What Hilbert wanted on the left side of the turnstile was something that was "obviously" consistent. History has been difficult for Hilbert's program, so it is not as easy to see what he was looking for from a modern perspective. But is it important to remember that the incompleteness theorems were, in a way, completely unexpected. The idea that some things might be forever unknowable or unjustifiable is still controversial, but to Hilbert it would have been unthinkable.
One example of a theory that is commonly accepted as finitistic is primitive recursive arithmetic (PRA). In one common axiomatization, this theory does not have any quantifiers in its language, just a large collection of function symbols with explicit definitions. The consistency of PRA is much less difficult to see than the consistency of PA -- PRA is, arguably, "obviously consistent". From Hilbert's viewpoint, it would not have been inconceivable that PRA could prove the consistency of PA. Only the incompleteness theorem showed this was impossible.
We can also look at the history of model theory, which as a field was also not well established in the time when Hilbert was active. The Lowenheim--Skolem theorem, for example, developed in fits and starts, and was not very well understood even in the 1930s. Henkin's method for generating models of consistent theories, which is now taught in basic courses, did not appear until 1949. Gödel's proof of the completeness theorem in 1929 was much more complicated and did not give the same clear conceptual picture as Henkin's proof. So our modern intuition about how easy it is to build nonstandard models would not have been clear to Hilbert.
Hilbert described the "obviously consistent" theories he was interested in as "finitistic". There is some general consensus that Hilbert's finitism corresponds to PRA, although this is not universally accepted among philosophers. In any case, PRA is an example of the sort of theory Hilbert was interested in.
Hilbert certainly would have realized that consistency proof of PA within PA is not very useful -- but he would have thought it should be possible to prove the consistency of PA in a weaker theory. Gödel showed this cannot be done even in PA, which covers Hilbert's goal and more.
A somewhat separate issue is that it probably was not clear, before the work of Gödel and Turing, that PA can formalize any finitistic theory, and so any finitistic theory will necessarily be weaker than PA. So it might have also been plausible that there could be a finitistic theory that could prove the consistency of PA without actually being weaker than PA in a formal sense. Some people still look for such theories today; see Hilbert's Program on the Stanford Encyclopedia of Philosophy.
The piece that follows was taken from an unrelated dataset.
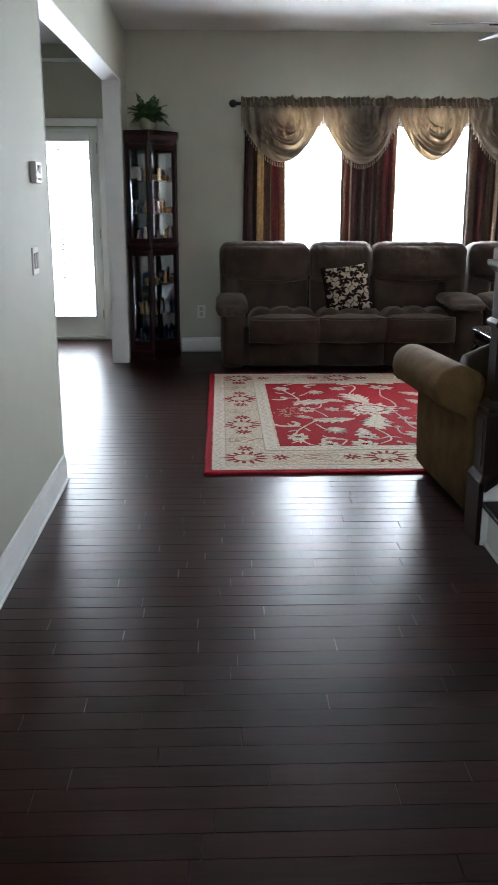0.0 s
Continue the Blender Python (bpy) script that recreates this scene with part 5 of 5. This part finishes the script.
for kx in (-0.03, 0.0, 0.03):
    part("button", boxes((kx - 0.008, kx + 0.008, -0.031, -0.027, -0.034, -0.022), bevel=0.002), M_CHINA, th)

# ---- floor boards ----


def floor_mat():
    m = bpy.data.materials.new("dark_hardwood_boards")
    m.use_nodes = True
    t = m.node_tree
    n, l = t.nodes, t.links
    p = n["Principled BSDF"]
    geo = n.new("ShaderNodeNewGeometry")
    info = n.new("ShaderNodeObjectInfo")
    add = n.new("ShaderNodeMath")
    add.operation = "ADD"
    l.new(info.outputs["Random"], add.inputs[0])
    l.new(geo.outputs["Random Per Island"], add.inputs[1])
    fr = n.new("ShaderNodeMath")
    fr.operation = "FRACT"
    l.new(add.outputs[0], fr.inputs[0])
    mul = n.new("ShaderNodeMath")
    mul.operation = "MULTIPLY"
    mul.inputs[1].default_value = 37.0
    l.new(fr.outputs[0], mul.inputs[0])
    off = n.new("ShaderNodeCombineXYZ")
    l.new(mul.outputs[0], off.inputs[0])
    l.new(mul.outputs[0], off.inputs[1])
    va = n.new("ShaderNodeVectorMath")
    l.new(geo.outputs["Position"], va.inputs[0])
    l.new(off.outputs[0], va.inputs[1])
    mp = n.new("ShaderNodeMapping")
    mp.inputs["Scale"].default_value = (1.0, 14.0, 1.0)
    l.new(va.outputs[0], mp.inputs[0])
    grain = n.new("ShaderNodeTexNoise")
    grain.inputs["Scale"].default_value = 4
    grain.inputs["Detail"].default_value = 7
    grain.inputs["Distortion"].default_value = 0.9
    l.new(mp.outputs[0], grain.inputs[0])
    ramp = n.new("ShaderNodeValToRGB")
    ramp.color_ramp.elements[0].position, ramp.color_ramp.elements[1].position = 0.35, 0.68
    ramp.color_ramp.elements[0].color = (0.023, 0.0066, 0.0048, 1)
    ramp.color_ramp.elements[1].color = (0.032, 0.0088, 0.0062, 1)
    l.new(grain.outputs[0], ramp.inputs[0])
    hsv = n.new("ShaderNodeHueSaturation")
    mr = n.new("ShaderNodeMapRange")
    mr.inputs[3].default_value, mr.inputs[4].default_value = 0.7, 1.25
    l.new(fr.outputs[0], mr.inputs[0])
    l.new(mr.outputs[0], hsv.inputs["Value"])
    l.new(ramp.outputs[0], hsv.inputs["Color"])
    l.new(hsv.outputs[0], p.inputs["Base Color"])
    wave = n.new("ShaderNodeTexNoise")
    wave.inputs["Scale"].default_value = 1
    wave.inputs["Detail"].default_value = 2
    scrape = n.new("ShaderNodeMapping")
    scrape.inputs["Scale"].default_value = (5.0, 12.0, 1.0)
    l.new(va.outputs[0], scrape.inputs[0])
    l.new(scrape.outputs[0], wave.inputs[0])
    rr = n.new("ShaderNodeMapRange")
    rr.inputs[3].default_value, rr.inputs[4].default_value = 0.285, 0.305
    l.new(wave.outputs[0], rr.inputs[0])
    l.new(rr.outputs[0], p.inputs["Roughness"])
    p.inputs["Specular IOR Level"].default_value = 0.105
    b1 = n.new("ShaderNodeBump")
    b1.inputs["Strength"].default_value, b1.inputs["Distance"].default_value = 0.02, 0.0004
    l.new(grain.outputs[0], b1.inputs["Height"])
    b2 = n.new("ShaderNodeBump")
    b2.inputs["Strength"].default_value, b2.inputs["Distance"].default_value = 0.29, 0.003
    l.new(wave.outputs[0], b2.inputs["Height"])
    l.new(b1.outputs[0], b2.inputs["Normal"])
    l.new(b2.outputs[0], p.inputs["Normal"])
    return m


M_BOARD = floor_mat()
PITCH, ROW0 = 0.083, 3.413
TICKS = ((-0.115, 4.57), (-0.045, 4.24), (0.14, 4.33), (0.003, 3.66), (-0.076, 3.57), (0.099, 3.49), (0.112, 3.33), (-0.089, 3.41), (0.016, 3.16), (0.208, 3.08),
         (0.107, 2.91), (0.288, 3.413), (0.277, 3.247), (0.421, 3.58), (0.395, 2.998), (0.308, 2.83), (0.001, 2.57), (0.192, 2.49), (0.384, 2.42), (0.198, 2.33),
         (-0.187, 3.74), (-0.097, 5.33), (0.076, 5.25), (-0.315, 4.49), (-0.264, 5.40), (-0.386, 5.65), (0.432, 4.08))


def board_verts(x0, x1, yc):
    g, b, h = 0.0004, 0.0010, PITCH / 2
    outer = ((x0 + g, yc - h + g), (x1 - g, yc - h + g), (x1 - g, yc + h - g), (x0 + g, yc + h - g))
    inner = ((x0 + g + b, yc - h + g + b), (x1 - g - b, yc - h + g + b), (x1 - g - b, yc + h - g - b), (x0 + g + b, yc + h - g - b))
    vs = [(x, y, -0.018) for x, y in outer] + [(x, y, -0.0009) for x, y in outer] + [(x, y, 0.0) for x, y in inner]
    fs = [(k, (k + 1) % 4, 4 + (k + 1) % 4, 4 + k) for k in range(4)] + [(4 + k, 4 + (k + 1) % 4, 8 + (k + 1) % 4, 8 + k) for k in range(4)] + [(8, 9, 10, 11)]
    return vs, fs


def floor():
    fl = tagged(new("floor"), "glossy dark brown hardwood strip floor", "floor", "", "structure")
    rnd = random.Random(7)
    rest_v, rest_f = [], []
    shared = {}
    made = 0
    worn = finish("worn_joint", boxes((-0.0017, 0.0017, -0.036, 0.036, -0.002, 0.0006)), M_WORN)
    lo, hi = int((-2.6 - ROW0) / PITCH) - 1, int((DOOR_Y + 0.1 - ROW0) / PITCH) + 1
    for k in range(lo, hi):
        y = ROW0 + PITCH * k
        spans = []
        if y < WALL_Y + 0.1:
            left = LEFT_X + 0.002 if y < 4.1 or y > 7.42 else -4.2
            right = 1.38 if y < 3.22 else RIGHT_X
            spans.append((left, right))
        if 7.42 < y or 1.5 < y < 4.1:
            spans.append((-4.2, LEFT_X - T + 0.002))
        for a, b in spans:
            marks = sorted(x for x, ty in TICKS if abs(ty - y) < PITCH / 2 and a < x < b)
            joints = [a]
            x = a + rnd.uniform(0.15, 0.9)
            while x < b - 0.12:
                if all(abs(x - q) > 0.22 for q in marks):
                    joints.append(x)
                x += rnd.uniform(0.32, 1.15)
            joints = sorted(joints + marks) + [b]
            for x0, x1 in zip(joints, joints[1:]):
                near = 1.7 < y < 6.9 and x0 > LEFT_X - 0.1 and x0 < 1.6 and not (RX0 + 0.1 < x0 and x1 < RX1 and RY0 + 0.1 < y < RY1 - 0.1)
                if near and made < 300:
                    q = max(0.05, round((x1 - x0) / 0.05) * 0.05)
                    if q not in shared:
                        me = bpy.data.meshes.new("board")
                        v, f = board_verts(0, q, 0)
                        me.from_pydata(v, [], f)
                        me.materials.append(M_BOARD)
                        shared[q] = me
                    o = new("board", shared[q])
                    o.parent = fl
                    o.matrix_basis = Matrix.Translation((x0, y, rnd.uniform(-0.0003, 0.0003))) @ Matrix.Rotation(rnd.gauss(0, 0.0035), 4, "X") @ Matrix.Diagonal(((x1 - x0) / q, 1, 1, 1))
                    made += 1
                else:
                    v, f = board_verts(x0, x1, y)
                    base = len(rest_v)
                    rest_v += v
                    rest_f += [tuple(i + base for i in q) for q in f]
                if 2.3 < y < 6.6 and LEFT_X < x1 < 1.3 and x1 < b and (x1 in marks or rnd.random() < (0.12 if x1 < 0.35 else 0.05)):
                    if not (RX0 - 0.02 < x1 and RY0 - 0.05 < y):
                        w = new("worn_joint", worn)
                        w.parent = fl
                        w.matrix_basis = Matrix.Translation((x1, y, 0)) @ Matrix.Diagonal((rnd.uniform(0.7, 1.4), rnd.uniform(0.5, 0.95), 1, 1))
    me = bpy.data.meshes.new("boards_beyond")
    me.from_pydata(rest_v, [], rest_f)
    me.materials.append(M_BOARD)
    o = new("boards_beyond", me)
    o.parent = fl
    tagged(o, "", "", "", "stuff")


floor()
We now know that we can trade the complexity of PA for a different sort of complexity, if we want to prove the consistency of PA in theories that are neither weaker nor stronger than PA. Gentzen's consistency proof of PA trades the induction scheme for quantifier-free transfinite induction. Gödel's Dialectica consistency proof of PA trades the induction scheme for a generalization of PRA to higher-type objects, in a quantifier-free theory known as System T. Neither of these is generally considered "finitistic", but both do reduce the consistency of PA to a theory that is, in some ways, more "obviously" consistent.